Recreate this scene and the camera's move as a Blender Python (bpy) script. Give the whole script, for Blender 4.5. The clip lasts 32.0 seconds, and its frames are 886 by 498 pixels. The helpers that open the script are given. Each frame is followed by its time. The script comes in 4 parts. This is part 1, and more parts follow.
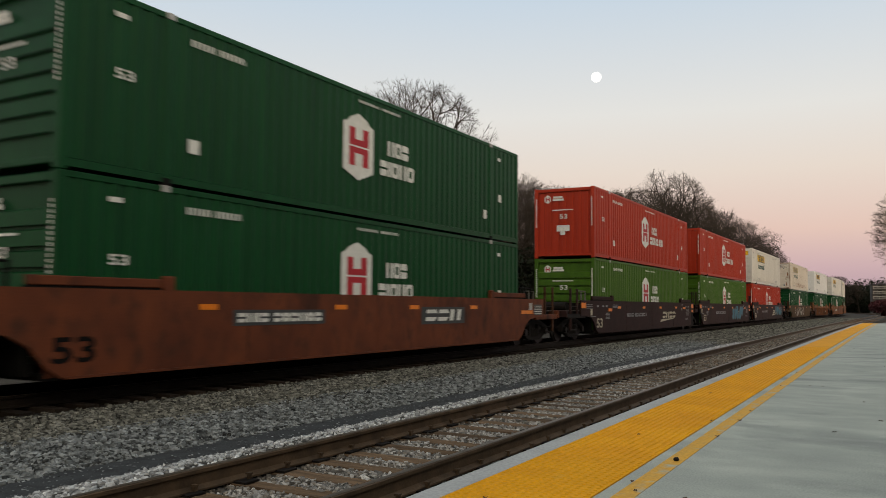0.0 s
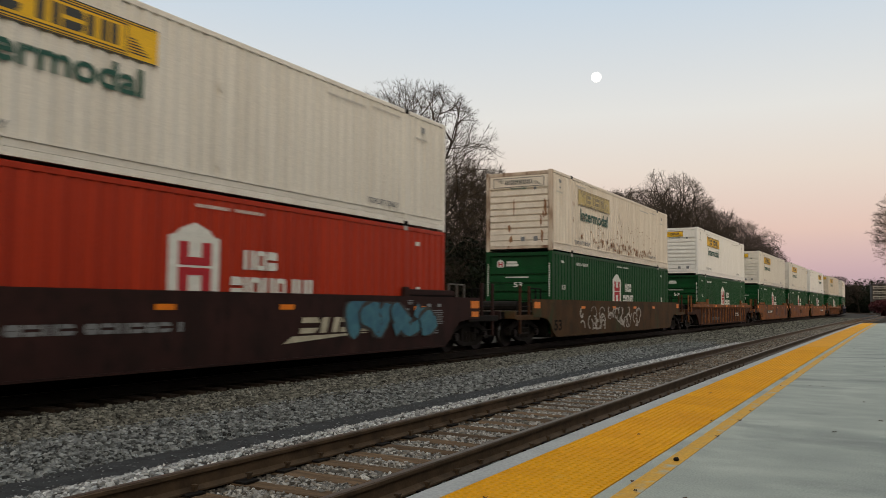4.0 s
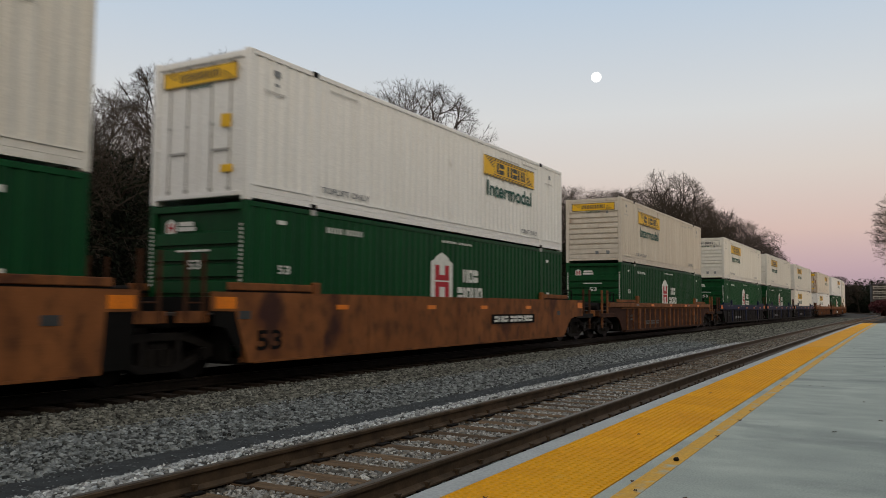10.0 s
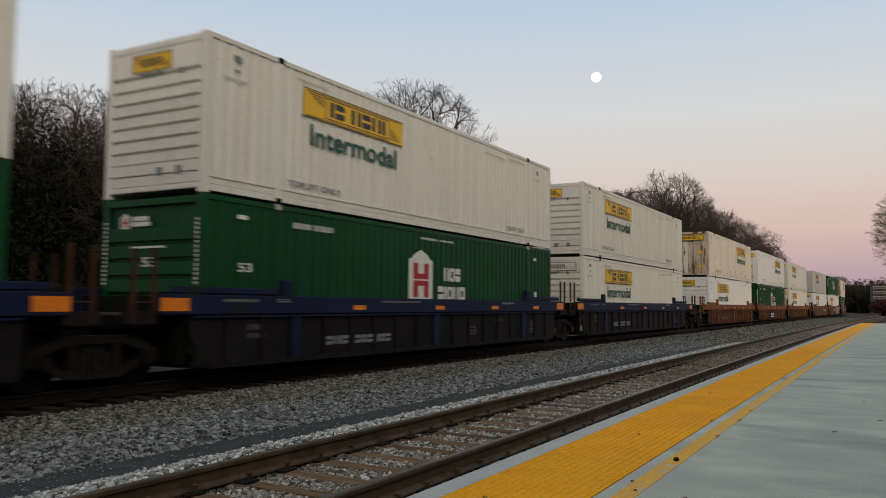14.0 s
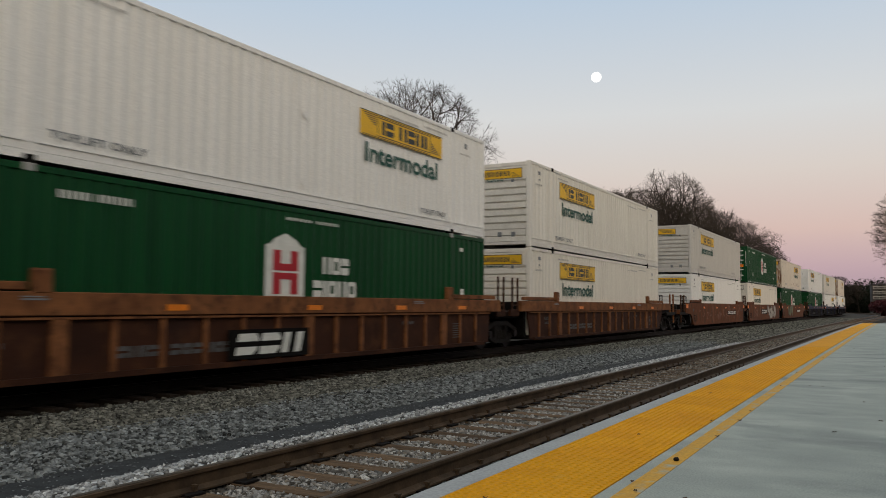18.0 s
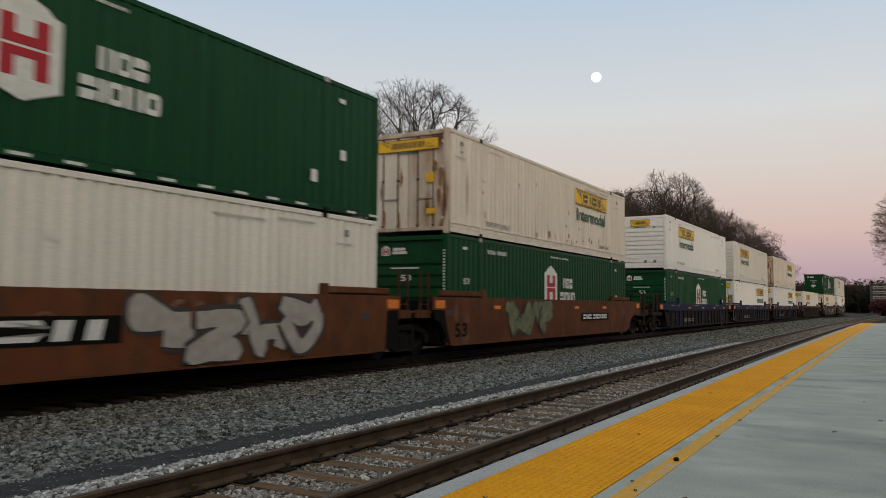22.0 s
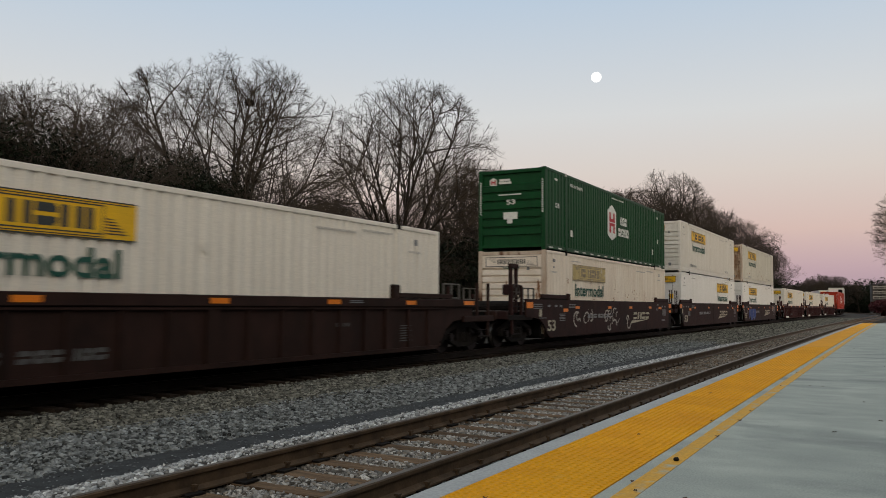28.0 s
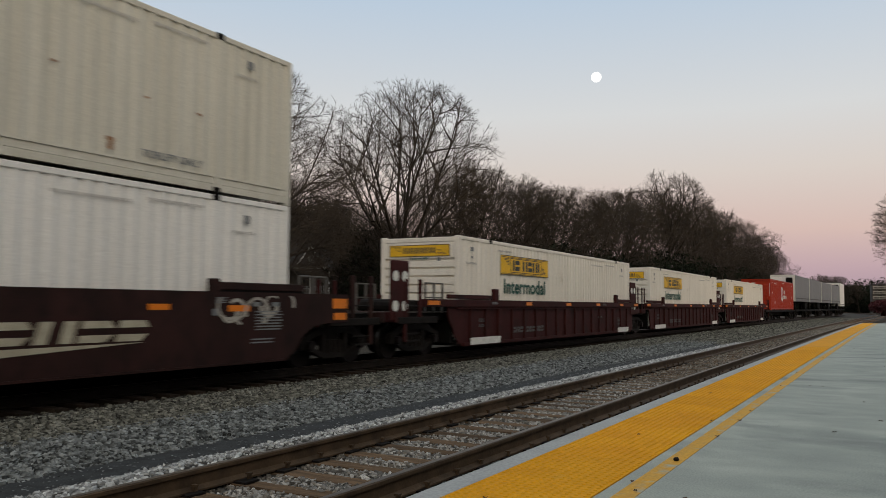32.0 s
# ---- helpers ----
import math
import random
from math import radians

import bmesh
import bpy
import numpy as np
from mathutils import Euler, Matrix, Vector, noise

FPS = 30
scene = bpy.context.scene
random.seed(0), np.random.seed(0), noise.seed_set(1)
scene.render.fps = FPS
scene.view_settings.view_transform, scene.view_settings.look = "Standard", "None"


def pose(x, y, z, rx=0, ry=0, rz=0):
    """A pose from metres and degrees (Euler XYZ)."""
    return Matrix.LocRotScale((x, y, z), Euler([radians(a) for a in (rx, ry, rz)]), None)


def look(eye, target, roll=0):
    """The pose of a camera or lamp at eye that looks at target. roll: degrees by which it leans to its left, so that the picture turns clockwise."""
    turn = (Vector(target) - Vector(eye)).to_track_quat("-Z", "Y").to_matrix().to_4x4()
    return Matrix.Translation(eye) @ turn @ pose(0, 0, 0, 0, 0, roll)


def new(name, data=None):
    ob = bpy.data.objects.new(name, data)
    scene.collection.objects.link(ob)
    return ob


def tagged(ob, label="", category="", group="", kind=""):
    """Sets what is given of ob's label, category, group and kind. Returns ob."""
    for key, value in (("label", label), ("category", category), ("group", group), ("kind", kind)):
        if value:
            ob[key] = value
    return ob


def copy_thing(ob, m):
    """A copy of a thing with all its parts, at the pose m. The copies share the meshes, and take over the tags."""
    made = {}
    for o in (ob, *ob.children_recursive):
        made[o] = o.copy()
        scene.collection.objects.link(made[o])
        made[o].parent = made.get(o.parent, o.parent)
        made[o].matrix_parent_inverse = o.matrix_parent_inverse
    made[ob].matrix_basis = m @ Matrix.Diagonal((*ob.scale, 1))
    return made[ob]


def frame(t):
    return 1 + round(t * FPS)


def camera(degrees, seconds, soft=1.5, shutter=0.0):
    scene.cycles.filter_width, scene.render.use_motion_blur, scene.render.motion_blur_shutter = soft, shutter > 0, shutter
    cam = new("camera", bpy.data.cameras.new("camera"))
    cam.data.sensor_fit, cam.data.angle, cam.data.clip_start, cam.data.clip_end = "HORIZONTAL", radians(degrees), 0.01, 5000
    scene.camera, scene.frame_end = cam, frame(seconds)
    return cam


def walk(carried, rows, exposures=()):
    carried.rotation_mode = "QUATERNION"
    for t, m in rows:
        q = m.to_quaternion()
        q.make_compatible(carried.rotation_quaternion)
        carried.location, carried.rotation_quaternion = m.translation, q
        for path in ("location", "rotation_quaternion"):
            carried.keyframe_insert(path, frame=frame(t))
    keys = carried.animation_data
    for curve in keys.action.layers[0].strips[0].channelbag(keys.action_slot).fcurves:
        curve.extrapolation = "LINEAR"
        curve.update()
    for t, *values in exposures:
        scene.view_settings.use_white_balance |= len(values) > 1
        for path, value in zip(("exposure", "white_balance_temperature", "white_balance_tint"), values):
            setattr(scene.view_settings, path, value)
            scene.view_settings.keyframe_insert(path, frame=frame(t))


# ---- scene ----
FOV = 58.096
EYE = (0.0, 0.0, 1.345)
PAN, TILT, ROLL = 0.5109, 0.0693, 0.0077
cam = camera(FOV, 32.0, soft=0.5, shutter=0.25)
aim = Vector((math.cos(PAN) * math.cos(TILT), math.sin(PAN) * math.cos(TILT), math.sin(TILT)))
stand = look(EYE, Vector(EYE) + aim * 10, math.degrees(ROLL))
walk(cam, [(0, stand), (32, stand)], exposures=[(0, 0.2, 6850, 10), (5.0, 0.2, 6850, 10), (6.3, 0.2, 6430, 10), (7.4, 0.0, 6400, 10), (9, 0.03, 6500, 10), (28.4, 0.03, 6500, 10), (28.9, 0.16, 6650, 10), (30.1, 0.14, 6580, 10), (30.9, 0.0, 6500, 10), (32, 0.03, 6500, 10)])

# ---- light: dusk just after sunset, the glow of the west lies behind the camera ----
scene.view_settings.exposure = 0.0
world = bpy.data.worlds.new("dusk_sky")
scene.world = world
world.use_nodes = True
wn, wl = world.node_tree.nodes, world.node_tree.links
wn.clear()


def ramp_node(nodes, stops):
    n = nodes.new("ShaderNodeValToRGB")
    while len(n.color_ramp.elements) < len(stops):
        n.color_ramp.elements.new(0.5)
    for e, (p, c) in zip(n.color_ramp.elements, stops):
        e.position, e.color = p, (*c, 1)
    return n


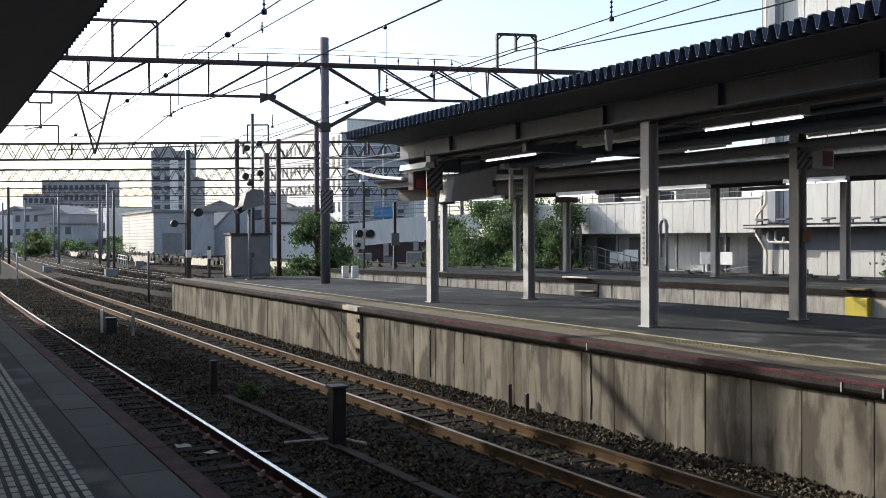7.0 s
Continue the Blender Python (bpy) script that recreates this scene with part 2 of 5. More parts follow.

·····

**WHAT THE TASK ASKS**
Give every record again exactly, apart from the pictures, which stay out.

**IN RESPONSE**
Recreate this scene and the camera's move as a Blender Python (bpy) script. Give the whole script, for Blender 4.5. The clip lasts 32.0 seconds, and its frames are 886 by 498 pixels. The helpers that open the script are given. Each frame is followed by its time. The script comes in 4 parts. This is part 1, and more parts follow.
0.0 s
4.0 s
10.0 s
14.0 s
18.0 s
22.0 s
28.0 s
32.0 s
# ---- helpers ----
import math
import random
from math import radians

import bmesh
import bpy
import numpy as np
from mathutils import Euler, Matrix, Vector, noise

FPS = 30
scene = bpy.context.scene
random.seed(0), np.random.seed(0), noise.seed_set(1)
scene.render.fps = FPS
scene.view_settings.view_transform, scene.view_settings.look = "Standard", "None"


def pose(x, y, z, rx=0, ry=0, rz=0):
    """A pose from metres and degrees (Euler XYZ)."""
    return Matrix.LocRotScale((x, y, z), Euler([radians(a) for a in (rx, ry, rz)]), None)


def look(eye, target, roll=0):
    """The pose of a camera or lamp at eye that looks at target. roll: degrees by which it leans to its left, so that the picture turns clockwise."""
    turn = (Vector(target) - Vector(eye)).to_track_quat("-Z", "Y").to_matrix().to_4x4()
    return Matrix.Translation(eye) @ turn @ pose(0, 0, 0, 0, 0, roll)


def new(name, data=None):
    ob = bpy.data.objects.new(name, data)
    scene.collection.objects.link(ob)
    return ob


def tagged(ob, label="", category="", group="", kind=""):
    """Sets what is given of ob's label, category, group and kind. Returns ob."""
    for key, value in (("label", label), ("category", category), ("group", group), ("kind", kind)):
        if value:
            ob[key] = value
    return ob


def copy_thing(ob, m):
    """A copy of a thing with all its parts, at the pose m. The copies share the meshes, and take over the tags."""
    made = {}
    for o in (ob, *ob.children_recursive):
        made[o] = o.copy()
        scene.collection.objects.link(made[o])
        made[o].parent = made.get(o.parent, o.parent)
        made[o].matrix_parent_inverse = o.matrix_parent_inverse
    made[ob].matrix_basis = m @ Matrix.Diagonal((*ob.scale, 1))
    return made[ob]


def frame(t):
    return 1 + round(t * FPS)


def camera(degrees, seconds, soft=1.5, shutter=0.0):
    scene.cycles.filter_width, scene.render.use_motion_blur, scene.render.motion_blur_shutter = soft, shutter > 0, shutter
    cam = new("camera", bpy.data.cameras.new("camera"))
    cam.data.sensor_fit, cam.data.angle, cam.data.clip_start, cam.data.clip_end = "HORIZONTAL", radians(degrees), 0.01, 5000
    scene.camera, scene.frame_end = cam, frame(seconds)
    return cam


def walk(carried, rows, exposures=()):
    carried.rotation_mode = "QUATERNION"
    for t, m in rows:
        q = m.to_quaternion()
        q.make_compatible(carried.rotation_quaternion)
        carried.location, carried.rotation_quaternion = m.translation, q
        for path in ("location", "rotation_quaternion"):
            carried.keyframe_insert(path, frame=frame(t))
    keys = carried.animation_data
    for curve in keys.action.layers[0].strips[0].channelbag(keys.action_slot).fcurves:
        curve.extrapolation = "LINEAR"
        curve.update()
    for t, *values in exposures:
        scene.view_settings.use_white_balance |= len(values) > 1
        for path, value in zip(("exposure", "white_balance_temperature", "white_balance_tint"), values):
            setattr(scene.view_settings, path, value)
            scene.view_settings.keyframe_insert(path, frame=frame(t))


# ---- scene ----
FOV = 58.096
EYE = (0.0, 0.0, 1.345)
PAN, TILT, ROLL = 0.5109, 0.0693, 0.0077
cam = camera(FOV, 32.0, soft=0.5, shutter=0.25)
aim = Vector((math.cos(PAN) * math.cos(TILT), math.sin(PAN) * math.cos(TILT), math.sin(TILT)))
stand = look(EYE, Vector(EYE) + aim * 10, math.degrees(ROLL))
walk(cam, [(0, stand), (32, stand)], exposures=[(0, 0.2, 6850, 10), (5.0, 0.2, 6850, 10), (6.3, 0.2, 6430, 10), (7.4, 0.0, 6400, 10), (9, 0.03, 6500, 10), (28.4, 0.03, 6500, 10), (28.9, 0.16, 6650, 10), (30.1, 0.14, 6580, 10), (30.9, 0.0, 6500, 10), (32, 0.03, 6500, 10)])

# ---- light: dusk just after sunset, the glow of the west lies behind the camera ----
scene.view_settings.exposure = 0.0
world = bpy.data.worlds.new("dusk_sky")
scene.world = world
world.use_nodes = True
wn, wl = world.node_tree.nodes, world.node_tree.links
wn.clear()


def ramp_node(nodes, stops):
    n = nodes.new("ShaderNodeValToRGB")
    while len(n.color_ramp.elements) < len(stops):
        n.color_ramp.elements.new(0.5)
    for e, (p, c) in zip(n.color_ramp.elements, stops):
        e.position, e.color = p, (*c, 1)
    return n


7.0 s
Continue the Blender Python (bpy) script that recreates this scene with part 2 of 5. More parts follow.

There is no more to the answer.